Eyal Weizman – Forensis (a counter-point to Alberto Moreiras’ recent example). By Pablo Domínguez Galbraith.

Following recent discussions on arts, politics and violence, I wanted to share my notes on yesterday’s lecture given by Eyal Weizman at Princeton, to hopefully continue this productive exchanges.


Eyal Weizman presented his “Forensic Architecture Project” yesterday at Princeton. This is a major endeavor involving architects, artists, filmmakers, theorists and activists collaborating in transforming spatial analysis into potential evidence for prosecuting human rights crimes, and providing research on the exact way drones, bombings and invasions operate today. This project collaborates with many organizations around the world. His talk today explored the concept of “Threshold of detectability”: He mentioned how today’s missiles being used in conflicts such as Gaza leave a hole in the walls and ceilings of the buildings attacked of about 30 cm in diameter, just a little smaller than what satellite images can capture (because satellite images are limited to a pixel size of 50 cm square, so that when you zoom into the image of a damaged building you cannot see these holes, blurred in the monochromatic color of the pixel). Weapons today operate below this threshold of detectability and thus their devastation does not leave traces or records that can be used in prosecution. This is made on purpose, taking advantage of satellite regulations. Such practices around the “threshold of detectability” are adopted by modern warfare, but can also be re-appropriated by militant practices (or militant investigation as Colectivo Situaciones has suggested for other contexts).

Forensic Architecture is used to reconstruct the exact way missiles impact these buildings and the kind of devastation and killing they do. It is also used to help victims remember violent events that are erased and repressed by trauma, by rendering 3D models of places and objects where the traumatic event ocurred with the input of the victim, who then start filling her own gaps. Bio-architecture approaches can also help locate villages and communities that were massacred and destroyed and are now effaced because of forest or jungle growth, or can trace the path taken by tanks invading Gaza (by locating stomped grass and trees in that same path), and how far into the territory they went. It can also detect clandestine mass grave by studying densities and disturbances in the soil (something they have used for Guatemala to locate mass graves from the 80’s).
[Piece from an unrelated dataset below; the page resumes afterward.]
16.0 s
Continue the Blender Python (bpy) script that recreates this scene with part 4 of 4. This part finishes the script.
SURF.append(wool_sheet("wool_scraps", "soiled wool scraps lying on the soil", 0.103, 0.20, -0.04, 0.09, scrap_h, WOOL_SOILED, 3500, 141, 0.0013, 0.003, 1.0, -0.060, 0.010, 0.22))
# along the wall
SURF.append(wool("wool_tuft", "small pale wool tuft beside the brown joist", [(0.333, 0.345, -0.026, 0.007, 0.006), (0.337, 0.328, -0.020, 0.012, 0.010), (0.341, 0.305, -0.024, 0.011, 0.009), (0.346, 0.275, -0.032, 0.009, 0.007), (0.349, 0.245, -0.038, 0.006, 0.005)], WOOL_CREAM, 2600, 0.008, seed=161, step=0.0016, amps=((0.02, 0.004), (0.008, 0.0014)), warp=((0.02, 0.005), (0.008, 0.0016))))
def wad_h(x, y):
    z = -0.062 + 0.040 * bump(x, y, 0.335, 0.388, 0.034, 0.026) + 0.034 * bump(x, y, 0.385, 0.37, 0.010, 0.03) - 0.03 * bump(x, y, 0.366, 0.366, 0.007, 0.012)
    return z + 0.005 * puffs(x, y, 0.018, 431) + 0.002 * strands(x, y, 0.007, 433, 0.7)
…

Eyal Weizman views architecture as a forensic sensorium, a media that bears the traces of crimes and destruction. This devastation and these events taken place in space can be disclose and made visible with the right approach and procedure. Aesthetics is a key feature in all this enterprise. It is because of the aesthetic approach that this kind of analysis can be made, and this kind of evidence be produced (although by the same token the evidence produced this way is sometimes dismissed in trials for not being sufficiently scientific).

The late Harum Farocki came to Princeton in June and presented a documentary on a virtual reality setting that was being used in the military to recreate traumatic experiences of soldiers that could not remember what happened exactly in a certain mission that went wrong. This reconstructions involved placing the soldier in a virtual environment resembling the traumatic scene, and following his steps in the event by questioning him and possibly incriminating him at the end. The reconstructions made by the Forensic Architecture Project are exactly the opposite, they deal with the memory of the civilians and victims, a memory that emerges both from the subject excavating the unconscious, and the 3D model re-creating the scene, based on material facts as well as imagination and memory.

Eyal Weizman made explicit that for him, for truth to be produced and for truth to produce any effects, one has to lie, to invent, to imagine, to take a position (there is no objective truth when following this practice) and to do a theatrical display involving technology and all other kinds of resources. Producing truth is very costly, it is a major production.

In the picture below we can see both the satellite image pixelated in max zoom (left), and the reconstructed image of the hole left by the missile impact (right), which is non-detectable by satellites as it is below the “threshold of detectability” (the pixel has not enough resolution to show the hole). The image on the left is reconstructed through cell phone footage and other resources to render it as evidence through forensic architecture.

photo (3)

Recently there was a discussion in CyT and in our blog involving politics and culture. I thought this project speaks a lot of what constitutes today the stakes for a “political use of aesthetic procedures”, and of the ways these procedures are being repurposed to respond to global crisis and the the securitization and global war paradigms. Can this project be considered something else than just a theatrical display of activism? Can we consider such projects as pushing things beyond the confined space of culture and the de-politized aesthetics of today? ¿Is there an infra politics involved in establishing the conditions of invisibility and impunity of the politics of war, and in mobilizing militant investigation to disclose the logic of it? Alberto just mentioned Jean Franco’s Cruel Modernity as an example of infra politics (an excess of violence that mocks politics). Eyal Weizman has a completely different approach, but I thought this example could be a counter-point to recent discussions here. The “destruction of the human” deserves a new approach towards Forensis – a practice that can disclose infra political violence by conceptualizing problems involving the threshold of vision and law, detecting the political force-fields and responding to them.